> STATED TASK: Below are several records. Retype exactly those lines running from the one with "curve.update()" through the one with "scene.view_settings.keyframe_insert(path, frame=frame(t))", end lines included, and no others.

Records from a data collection
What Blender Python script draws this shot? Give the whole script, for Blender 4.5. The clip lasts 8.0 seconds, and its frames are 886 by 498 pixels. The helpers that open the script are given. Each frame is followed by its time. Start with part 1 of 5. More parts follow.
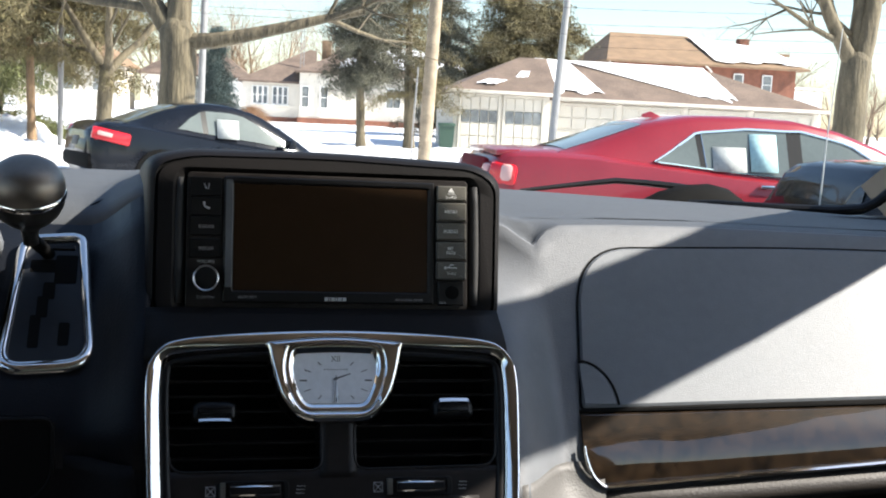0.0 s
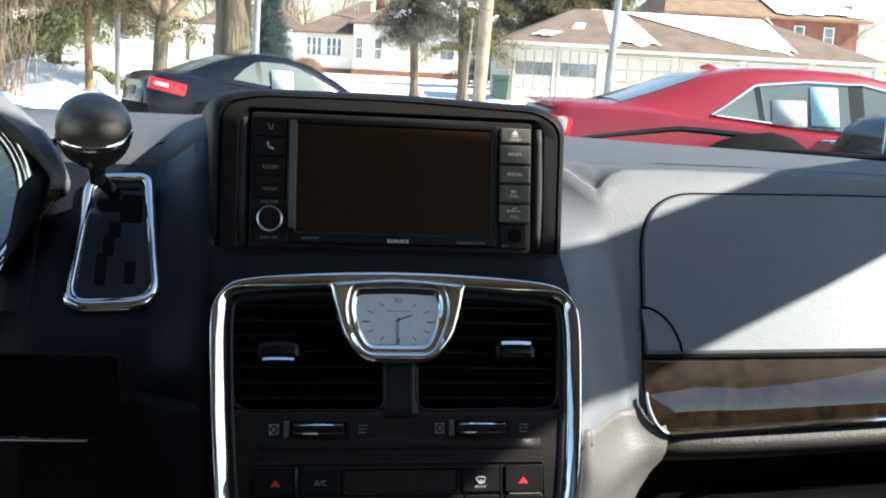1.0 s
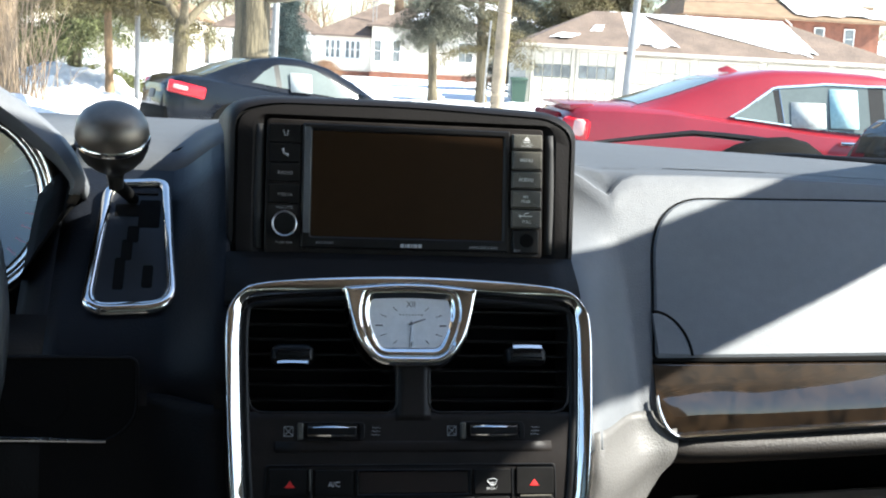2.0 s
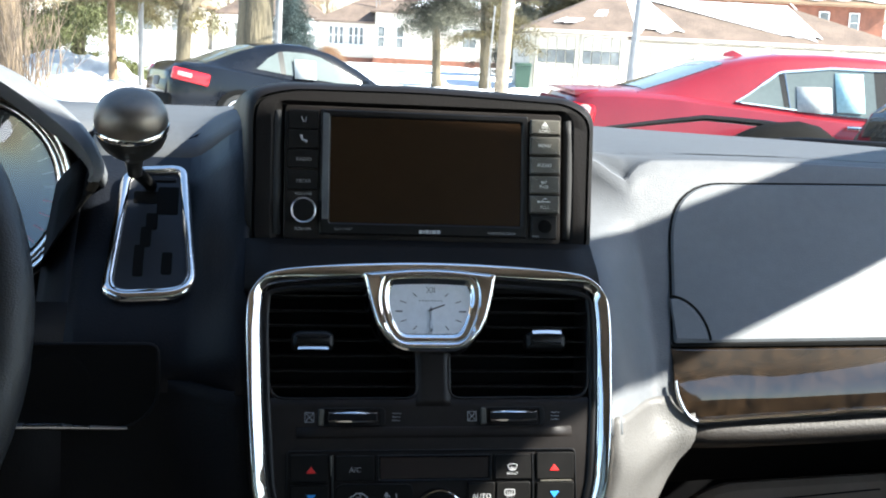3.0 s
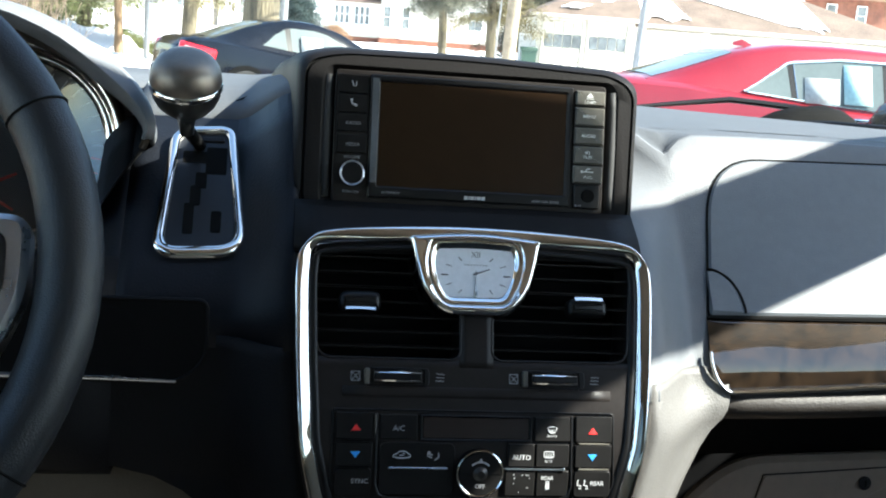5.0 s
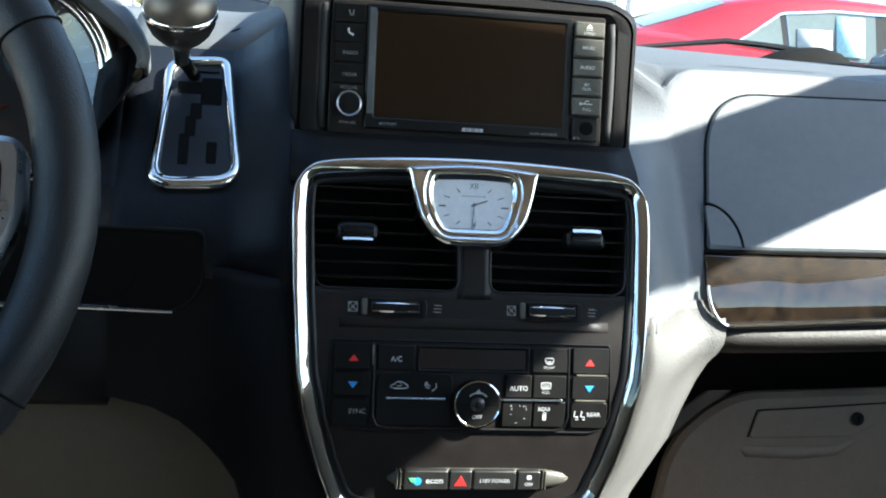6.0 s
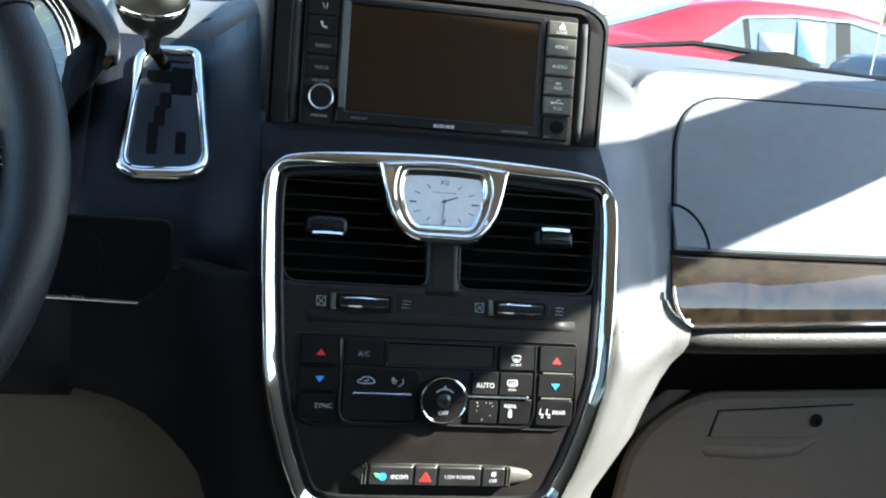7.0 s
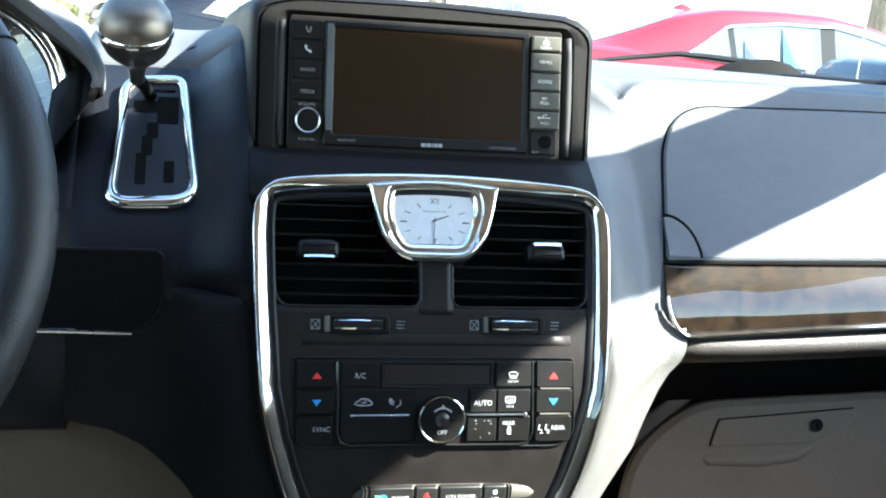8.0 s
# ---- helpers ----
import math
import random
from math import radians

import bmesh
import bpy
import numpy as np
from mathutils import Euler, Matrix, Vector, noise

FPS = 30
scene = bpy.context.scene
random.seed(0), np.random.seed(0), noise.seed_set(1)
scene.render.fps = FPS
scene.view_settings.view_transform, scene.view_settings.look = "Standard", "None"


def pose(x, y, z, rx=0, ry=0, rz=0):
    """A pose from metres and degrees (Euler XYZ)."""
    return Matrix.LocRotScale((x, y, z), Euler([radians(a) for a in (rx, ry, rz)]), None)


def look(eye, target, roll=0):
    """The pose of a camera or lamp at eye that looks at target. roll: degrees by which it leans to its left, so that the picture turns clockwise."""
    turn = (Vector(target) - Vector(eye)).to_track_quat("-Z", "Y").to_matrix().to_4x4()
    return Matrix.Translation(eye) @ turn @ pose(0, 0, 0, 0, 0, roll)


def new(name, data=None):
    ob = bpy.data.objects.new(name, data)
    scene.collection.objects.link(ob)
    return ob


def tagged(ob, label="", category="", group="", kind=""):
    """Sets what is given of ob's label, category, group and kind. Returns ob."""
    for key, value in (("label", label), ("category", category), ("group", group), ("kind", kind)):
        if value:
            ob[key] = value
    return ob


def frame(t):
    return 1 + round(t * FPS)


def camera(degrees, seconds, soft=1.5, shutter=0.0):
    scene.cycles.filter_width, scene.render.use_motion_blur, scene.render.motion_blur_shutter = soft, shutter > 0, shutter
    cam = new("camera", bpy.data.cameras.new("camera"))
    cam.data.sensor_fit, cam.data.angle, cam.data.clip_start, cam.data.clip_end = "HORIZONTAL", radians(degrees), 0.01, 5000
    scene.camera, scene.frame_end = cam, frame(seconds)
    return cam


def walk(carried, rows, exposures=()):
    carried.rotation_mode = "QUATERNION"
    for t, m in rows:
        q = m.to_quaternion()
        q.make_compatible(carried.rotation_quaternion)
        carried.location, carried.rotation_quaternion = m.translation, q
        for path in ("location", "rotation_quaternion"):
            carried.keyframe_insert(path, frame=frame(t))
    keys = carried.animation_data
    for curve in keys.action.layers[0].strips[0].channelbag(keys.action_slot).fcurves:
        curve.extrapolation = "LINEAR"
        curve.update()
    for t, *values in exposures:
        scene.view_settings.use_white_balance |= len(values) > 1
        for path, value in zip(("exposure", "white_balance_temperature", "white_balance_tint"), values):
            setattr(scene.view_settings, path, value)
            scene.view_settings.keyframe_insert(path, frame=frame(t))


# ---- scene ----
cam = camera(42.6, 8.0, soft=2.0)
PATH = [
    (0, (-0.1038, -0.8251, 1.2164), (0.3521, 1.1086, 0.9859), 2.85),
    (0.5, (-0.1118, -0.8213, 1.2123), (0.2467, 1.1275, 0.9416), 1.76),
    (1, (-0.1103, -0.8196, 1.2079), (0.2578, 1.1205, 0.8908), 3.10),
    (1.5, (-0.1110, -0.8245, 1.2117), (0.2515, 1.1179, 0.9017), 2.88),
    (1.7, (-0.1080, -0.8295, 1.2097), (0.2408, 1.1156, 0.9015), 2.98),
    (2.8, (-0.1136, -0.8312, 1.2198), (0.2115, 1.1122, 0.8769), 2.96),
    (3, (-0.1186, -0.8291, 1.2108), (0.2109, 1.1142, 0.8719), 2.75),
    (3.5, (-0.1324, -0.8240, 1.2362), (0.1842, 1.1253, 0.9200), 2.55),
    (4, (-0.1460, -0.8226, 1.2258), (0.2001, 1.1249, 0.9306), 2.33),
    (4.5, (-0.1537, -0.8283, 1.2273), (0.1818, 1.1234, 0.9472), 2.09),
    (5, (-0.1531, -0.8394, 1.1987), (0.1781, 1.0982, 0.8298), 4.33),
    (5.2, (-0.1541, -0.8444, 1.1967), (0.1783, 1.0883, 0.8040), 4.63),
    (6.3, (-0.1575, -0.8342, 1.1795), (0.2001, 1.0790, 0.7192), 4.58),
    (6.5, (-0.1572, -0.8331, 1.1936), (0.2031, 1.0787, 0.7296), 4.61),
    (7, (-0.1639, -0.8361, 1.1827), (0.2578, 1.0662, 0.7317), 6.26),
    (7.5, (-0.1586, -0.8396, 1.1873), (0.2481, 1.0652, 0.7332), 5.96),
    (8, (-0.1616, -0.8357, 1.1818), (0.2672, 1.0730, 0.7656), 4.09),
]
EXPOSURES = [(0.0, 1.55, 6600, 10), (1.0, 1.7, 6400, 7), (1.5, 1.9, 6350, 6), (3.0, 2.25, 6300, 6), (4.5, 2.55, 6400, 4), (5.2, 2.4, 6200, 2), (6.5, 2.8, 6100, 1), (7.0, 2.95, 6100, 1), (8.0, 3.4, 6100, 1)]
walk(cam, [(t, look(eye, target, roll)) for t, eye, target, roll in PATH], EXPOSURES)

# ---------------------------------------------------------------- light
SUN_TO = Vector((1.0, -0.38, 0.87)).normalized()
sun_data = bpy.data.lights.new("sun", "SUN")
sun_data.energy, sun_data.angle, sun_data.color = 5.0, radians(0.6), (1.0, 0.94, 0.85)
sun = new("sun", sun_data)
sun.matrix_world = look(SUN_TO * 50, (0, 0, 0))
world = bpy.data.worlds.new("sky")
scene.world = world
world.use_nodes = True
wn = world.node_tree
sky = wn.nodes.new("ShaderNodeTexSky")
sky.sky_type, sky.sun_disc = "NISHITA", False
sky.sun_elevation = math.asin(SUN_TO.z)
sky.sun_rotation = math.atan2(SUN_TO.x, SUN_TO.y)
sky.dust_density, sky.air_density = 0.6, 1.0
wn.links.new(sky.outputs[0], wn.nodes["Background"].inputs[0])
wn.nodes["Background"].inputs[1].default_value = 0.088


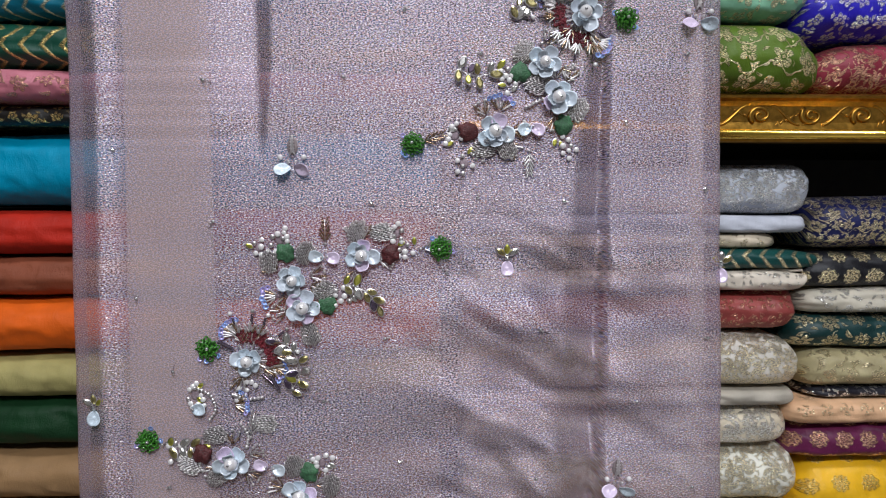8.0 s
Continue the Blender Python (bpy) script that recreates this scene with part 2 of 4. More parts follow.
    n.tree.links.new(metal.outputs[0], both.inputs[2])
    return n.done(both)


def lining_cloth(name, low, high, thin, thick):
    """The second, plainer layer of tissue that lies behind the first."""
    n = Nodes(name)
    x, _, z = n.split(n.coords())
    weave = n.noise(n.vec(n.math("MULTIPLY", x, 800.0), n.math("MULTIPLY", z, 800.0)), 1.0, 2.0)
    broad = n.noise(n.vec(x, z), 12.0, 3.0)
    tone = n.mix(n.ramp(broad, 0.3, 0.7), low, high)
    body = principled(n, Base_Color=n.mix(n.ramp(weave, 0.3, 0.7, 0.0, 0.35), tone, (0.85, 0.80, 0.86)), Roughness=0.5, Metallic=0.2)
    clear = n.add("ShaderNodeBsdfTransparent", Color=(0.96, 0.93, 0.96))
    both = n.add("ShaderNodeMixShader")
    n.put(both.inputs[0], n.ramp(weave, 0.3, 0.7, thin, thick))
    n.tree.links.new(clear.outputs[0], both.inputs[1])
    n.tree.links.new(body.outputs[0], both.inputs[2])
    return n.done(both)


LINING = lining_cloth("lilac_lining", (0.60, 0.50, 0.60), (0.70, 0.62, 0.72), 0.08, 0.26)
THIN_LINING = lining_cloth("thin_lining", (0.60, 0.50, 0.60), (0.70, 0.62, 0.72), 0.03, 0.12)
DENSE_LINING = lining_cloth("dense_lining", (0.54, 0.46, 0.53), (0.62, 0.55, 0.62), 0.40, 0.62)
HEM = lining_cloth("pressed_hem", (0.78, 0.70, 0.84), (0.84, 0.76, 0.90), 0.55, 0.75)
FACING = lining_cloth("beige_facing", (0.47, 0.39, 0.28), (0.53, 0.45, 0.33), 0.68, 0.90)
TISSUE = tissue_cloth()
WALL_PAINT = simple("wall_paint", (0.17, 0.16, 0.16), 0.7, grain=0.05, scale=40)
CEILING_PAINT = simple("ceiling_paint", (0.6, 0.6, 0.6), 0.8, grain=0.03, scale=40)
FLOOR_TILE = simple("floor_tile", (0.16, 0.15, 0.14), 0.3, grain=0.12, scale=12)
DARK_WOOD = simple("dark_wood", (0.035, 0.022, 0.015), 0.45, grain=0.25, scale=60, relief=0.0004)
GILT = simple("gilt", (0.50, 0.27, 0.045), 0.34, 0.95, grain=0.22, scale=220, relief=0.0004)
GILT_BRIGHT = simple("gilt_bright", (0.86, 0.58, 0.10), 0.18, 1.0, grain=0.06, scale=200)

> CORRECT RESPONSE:
        curve.update()
    for t, *values in exposures:
        scene.view_settings.use_white_balance |= len(values) > 1
        for path, value in zip(("exposure", "white_balance_temperature", "white_balance_tint"), values):
            setattr(scene.view_settings, path, value)
            scene.view_settings.keyframe_insert(path, frame=frame(t))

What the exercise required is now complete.